_Exercise aim_
Output the data word for word, dropping every image.

_Data_
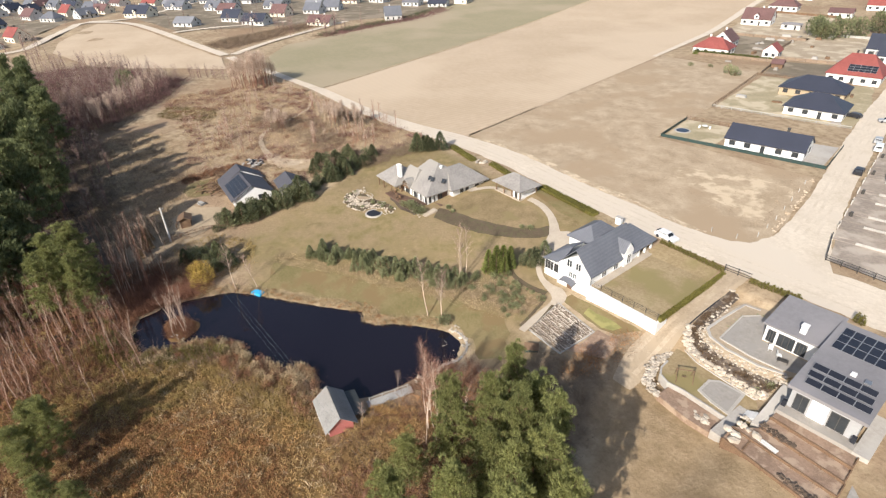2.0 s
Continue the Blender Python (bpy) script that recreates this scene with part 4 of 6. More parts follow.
def timber_beds():
    """Stepped planting beds between long timber sleepers below the solar house."""
    rows = [((-18.95, 45.3), (-6.4, 43.3), -2.45), ((-18.95, 47.6), (-6.9, 46.6), -2.2), ((-16.5, 49.9), (-7.0, 48.9), -1.95), ((-16.3, 52.1), (-7.1, 51.3), -1.6), ((-16.2, 53.28), (-7.4, 53.28), -1.4)]
    for i, ((a, b, z), (c, d, z2)) in enumerate(zip(rows, rows[1:])):
        slab("timber_bed", [a, b, d, c], -5.5, z + 0.02, M["bed_soil"], "brown planting bed between timber sleepers", "flower bed")
    for i, (a, b, z) in enumerate(rows[:4]):
        l = math.dist(a, b)
        turn = math.degrees(math.atan2(b[1] - a[1], b[0] - a[0]))
        th = thing("timber_edging", pose(a[0], a[1], z, 0, 0, turn), "long weathered timber sleeper wall of a garden bed", "edging")
        n = round(l / 2.4)
        for k in range(n):
            part("sleeper", boxed(k * l / n + 0.01, -0.11, -1.8, (k + 1) * l / n - 0.01, 0.11, 0.07 + 0.03 * ((k + i) % 2), bevel=0.02), M["wood"], th)
        for k in range(n + 1):
            part("post", boxed(k * l / n - 0.06, -0.24, -1.2, k * l / n + 0.06, -0.115, 0.12), M["wood"], th)
    for x0, y0, x1, y1, z in ((-16.6, 45.1, -16.4, 47.3, -2.4), (-7.0, 46.8, -6.9, 48.8, -2.1), (-7.15, 49.1, -7.05, 51.2, -1.85), (-7.2, 51.5, -7.1, 53.2, -1.55), (-6.7, 43.6, -6.6, 46.5, -2.35)):
        th = thing("timber_end", pose(x0, y0, z), "short timber sleeper closing a garden bed", "edging")
        part("sleeper", boxed(0, 0, -1.0, max(x1 - x0, 0.16), y1 - y0, 0.14, bevel=0.02), M["wood"], th)
    sc = thing("board_pile", pose(-14.9, 47.9, -2.17, 0, 0, -10), "pile of pale boards lying in the bed", "boards")
    for k in range(4):
        part("board", boxed(-1.3 + 0.2 * k, -0.3 + 0.15 * k, 0, 1.3, -0.18 + 0.15 * k, 0.06 + 0.03 * k), M["pale"], sc)
    rr = random.Random(44)
    for cx, cy, z, l, n in ((-14.6, 50.1, -1.93, 2.1, 90), (-10.2, 44.6, -2.42, 2.2, 80)):
        hp = thing("soil_heap", pose(cx, cy, z, 0, 0, -6), "dark ridge of clods and roots in the bed", "heap")
        for k in range(n):
            q = rr.uniform(0.18, 0.45)
            share("clod", STONES_DARK[k % 3], hp, pose(rr.uniform(-l, l), rr.gauss(0, 0.25), rr.uniform(0, 0.2), 0, 0, rr.uniform(0, 360)) @ Matrix.Diagonal((q * 1.4, q, q * 0.8, 1)))
    ramp = bmesh.new()
    ends = [(-17.75, 50.3, -2.5), (-17.65, 53.0, -2.0), (-17.6, 55.5, -1.5), (-17.6, 58.6, -1.16)]
    rows_ = [[ramp.verts.new((x + w, y, z + dz)) for w, dz in ((0, 0), (1.45, 0), (1.45, -2), (0, -2))] for x, y, z in ends]
    for p, q in zip(rows_, rows_[1:]):
        for k in range(4):
            ramp.faces.new((p[k], p[(k + 1) % 4], q[(k + 1) % 4], q[k]))
    ramp.faces.new(rows_[0])
    ramp.faces.new(rows_[-1][::-1])
    bmesh.ops.recalc_face_normals(ramp, faces=ramp.faces[:])
    tagged(obj("concrete_ramp", ramp, M["concrete"]), "pale concrete ramp up to the house corner", "path", kind="structure")
    st = thing("garden_stairs", pose(-19.1, 51.0, -3.1), "short flight of white concrete garden steps", "steps")
    for k in range(5):
        part("step", boxed(k * 0.28, 0, -1, k * 0.28 + 0.27, 1.6, 0.14 + 0.13 * k, bevel=0.015), M["pale"], st)
    slab("concrete_apron", [(-6.6, 52.4), (-4.8, 55.3), (1, 56), (1, 46.6), (-6.2, 46.8)], -5, -2.15, M["concrete_g"], "worn grey concrete apron beside the beds", "paving")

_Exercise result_
2.0 s
Continue the Blender Python (bpy) script that recreates this scene with part 4 of 6. More parts follow.
def timber_beds():
    """Stepped planting beds between long timber sleepers below the solar house."""
    rows = [((-18.95, 45.3), (-6.4, 43.3), -2.45), ((-18.95, 47.6), (-6.9, 46.6), -2.2), ((-16.5, 49.9), (-7.0, 48.9), -1.95), ((-16.3, 52.1), (-7.1, 51.3), -1.6), ((-16.2, 53.28), (-7.4, 53.28), -1.4)]
    for i, ((a, b, z), (c, d, z2)) in enumerate(zip(rows, rows[1:])):
        slab("timber_bed", [a, b, d, c], -5.5, z + 0.02, M["bed_soil"], "brown planting bed between timber sleepers", "flower bed")
    for i, (a, b, z) in enumerate(rows[:4]):
        l = math.dist(a, b)
        turn = math.degrees(math.atan2(b[1] - a[1], b[0] - a[0]))
        th = thing("timber_edging", pose(a[0], a[1], z, 0, 0, turn), "long weathered timber sleeper wall of a garden bed", "edging")
        n = round(l / 2.4)
        for k in range(n):
            part("sleeper", boxed(k * l / n + 0.01, -0.11, -1.8, (k + 1) * l / n - 0.01, 0.11, 0.07 + 0.03 * ((k + i) % 2), bevel=0.02), M["wood"], th)
        for k in range(n + 1):
            part("post", boxed(k * l / n - 0.06, -0.24, -1.2, k * l / n + 0.06, -0.115, 0.12), M["wood"], th)
    for x0, y0, x1, y1, z in ((-16.6, 45.1, -16.4, 47.3, -2.4), (-7.0, 46.8, -6.9, 48.8, -2.1), (-7.15, 49.1, -7.05, 51.2, -1.85), (-7.2, 51.5, -7.1, 53.2, -1.55), (-6.7, 43.6, -6.6, 46.5, -2.35)):
        th = thing("timber_end", pose(x0, y0, z), "short timber sleeper closing a garden bed", "edging")
        part("sleeper", boxed(0, 0, -1.0, max(x1 - x0, 0.16), y1 - y0, 0.14, bevel=0.02), M["wood"], th)
    sc = thing("board_pile", pose(-14.9, 47.9, -2.17, 0, 0, -10), "pile of pale boards lying in the bed", "boards")
    for k in range(4):
        part("board", boxed(-1.3 + 0.2 * k, -0.3 + 0.15 * k, 0, 1.3, -0.18 + 0.15 * k, 0.06 + 0.03 * k), M["pale"], sc)
    rr = random.Random(44)
    for cx, cy, z, l, n in ((-14.6, 50.1, -1.93, 2.1, 90), (-10.2, 44.6, -2.42, 2.2, 80)):
        hp = thing("soil_heap", pose(cx, cy, z, 0, 0, -6), "dark ridge of clods and roots in the bed", "heap")
        for k in range(n):
            q = rr.uniform(0.18, 0.45)
            share("clod", STONES_DARK[k % 3], hp, pose(rr.uniform(-l, l), rr.gauss(0, 0.25), rr.uniform(0, 0.2), 0, 0, rr.uniform(0, 360)) @ Matrix.Diagonal((q * 1.4, q, q * 0.8, 1)))
    ramp = bmesh.new()
    ends = [(-17.75, 50.3, -2.5), (-17.65, 53.0, -2.0), (-17.6, 55.5, -1.5), (-17.6, 58.6, -1.16)]
    rows_ = [[ramp.verts.new((x + w, y, z + dz)) for w, dz in ((0, 0), (1.45, 0), (1.45, -2), (0, -2))] for x, y, z in ends]
    for p, q in zip(rows_, rows_[1:]):
        for k in range(4):
            ramp.faces.new((p[k], p[(k + 1) % 4], q[(k + 1) % 4], q[k]))
    ramp.faces.new(rows_[0])
    ramp.faces.new(rows_[-1][::-1])
    bmesh.ops.recalc_face_normals(ramp, faces=ramp.faces[:])
    tagged(obj("concrete_ramp", ramp, M["concrete"]), "pale concrete ramp up to the house corner", "path", kind="structure")
    st = thing("garden_stairs", pose(-19.1, 51.0, -3.1), "short flight of white concrete garden steps", "steps")
    for k in range(5):
        part("step", boxed(k * 0.28, 0, -1, k * 0.28 + 0.27, 1.6, 0.14 + 0.13 * k, bevel=0.015), M["pale"], st)
    slab("concrete_apron", [(-6.6, 52.4), (-4.8, 55.3), (1, 56), (1, 46.6), (-6.2, 46.8)], -5, -2.15, M["concrete_g"], "worn grey concrete apron beside the beds", "paving")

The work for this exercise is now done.